Freud’s proposals represent a major challenge for my Department in building a world-class contracting capability with sophisticated performance management tools.

It requires to us to develop clearly defined, effective mechanisms for monitoring performance, which recognise the importance of the individual client and don’t try to micro-manage from the centre or obstruct local innovation. A mechanism that ensures transparency of the procurement decision making process and a stronger sense of stability and co-ordination across Government and its agencies contracting with this market. But without unacceptably high compliance costs which could undermine performance and value for money. 

From April we will begin this process by de-coupling procurement from Job Centre Plus and creating a new directorate within the department that will be responsible for commissioning.  The department’s Commercial Directorate will be strengthened and have responsibility for the development of the market and the individual procurement process.

At the heart of any future system of active labour market support must be a more effective mechanism for screening customers to assess their risk of being out of work for a significant period of time and the support they need. Using the modern techniques used across the insurance industry to profile individual risk, our ambition should be to develop a world class system that is capable of evaluating the risk faced by each individual of being out of work and enables contracts to be incentivised in ways that accurately reflect the value to society and the taxpayer of any given individual moving into work.

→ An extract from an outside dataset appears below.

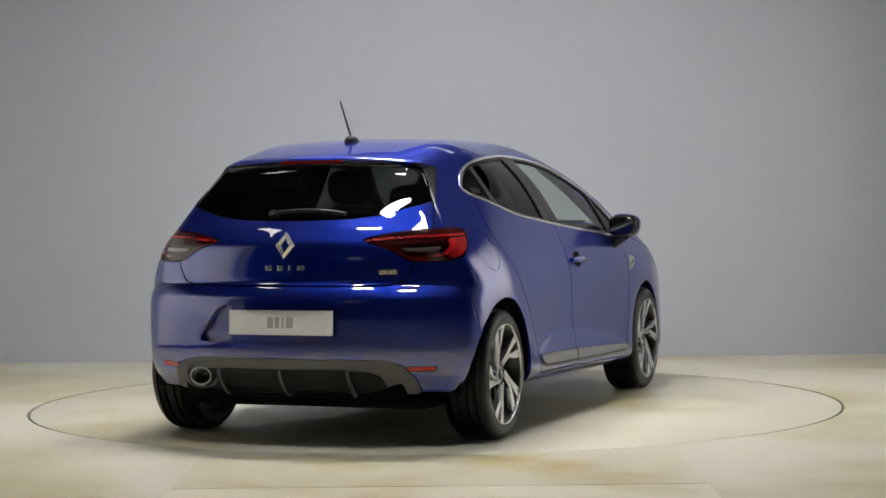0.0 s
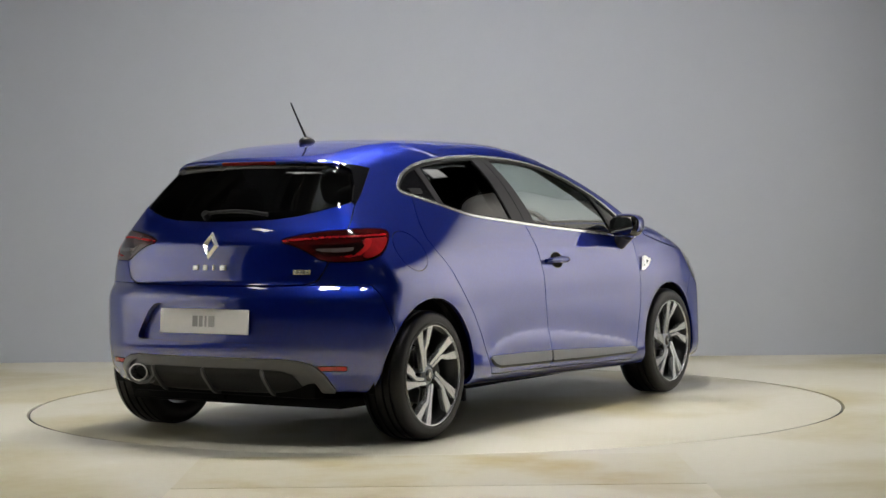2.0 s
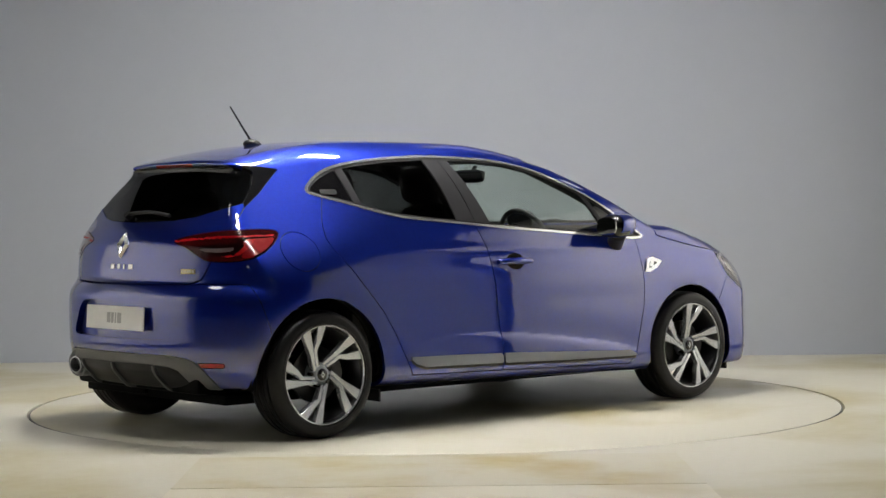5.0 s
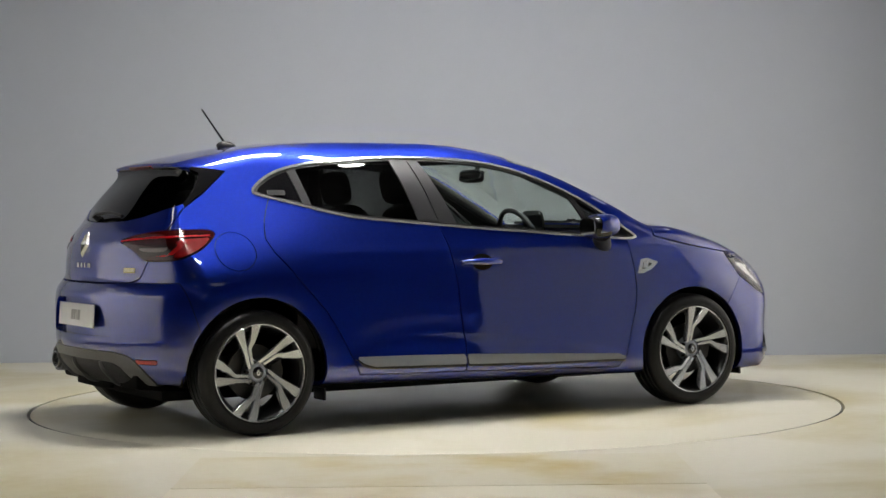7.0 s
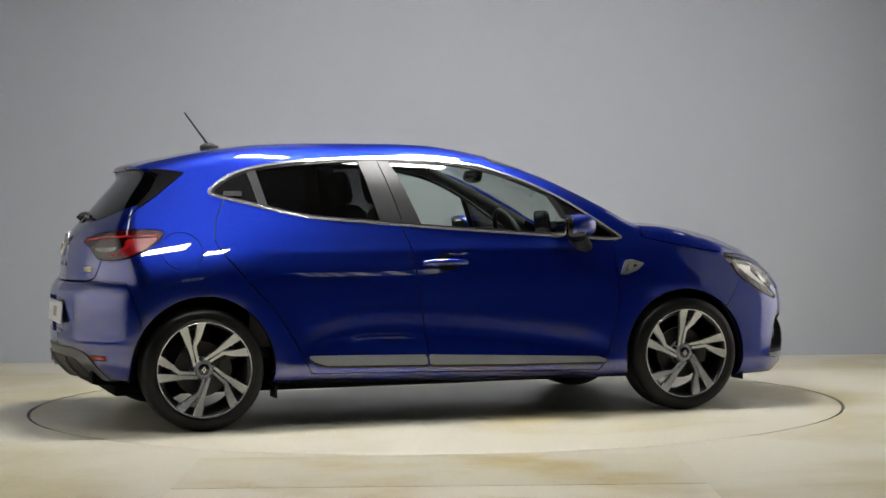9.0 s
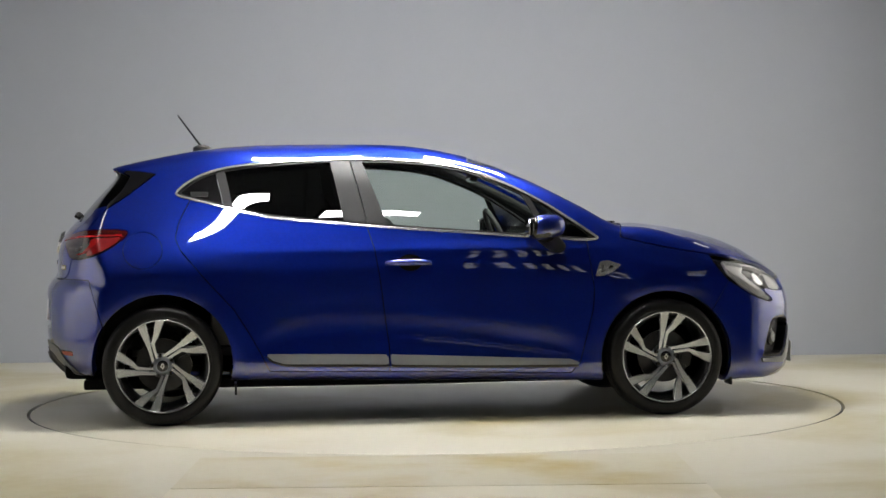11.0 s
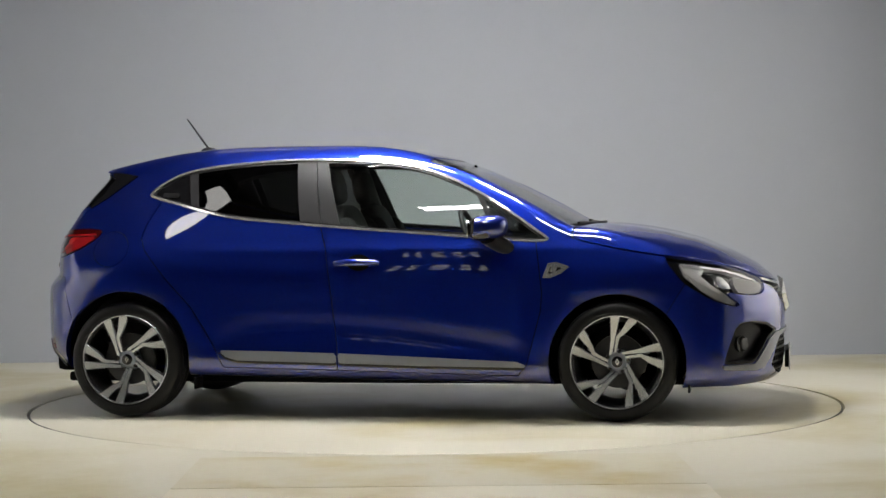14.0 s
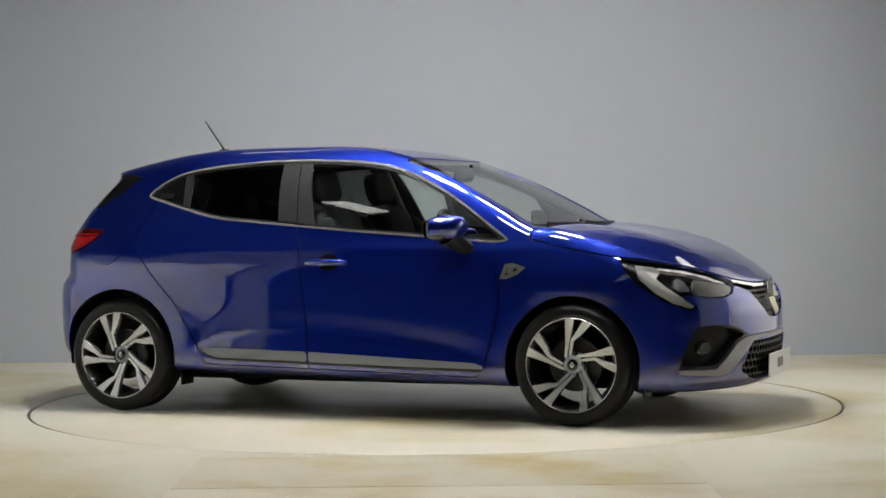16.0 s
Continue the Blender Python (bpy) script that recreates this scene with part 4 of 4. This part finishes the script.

This will be a significant challenge – one that will require us to draw on expertise from all sectors. But we must rise to this challenge if we are to keep our labour market strong and dynamic; our economy competitive and prosperous and our society strong and cohesive.

The months ahead will begin to shape the welfare system for the next decade.  I believe we can realise our ambition of extending the right to work to all – and in doing so, we can bring social justice and equality of opportunity to every part of Britain.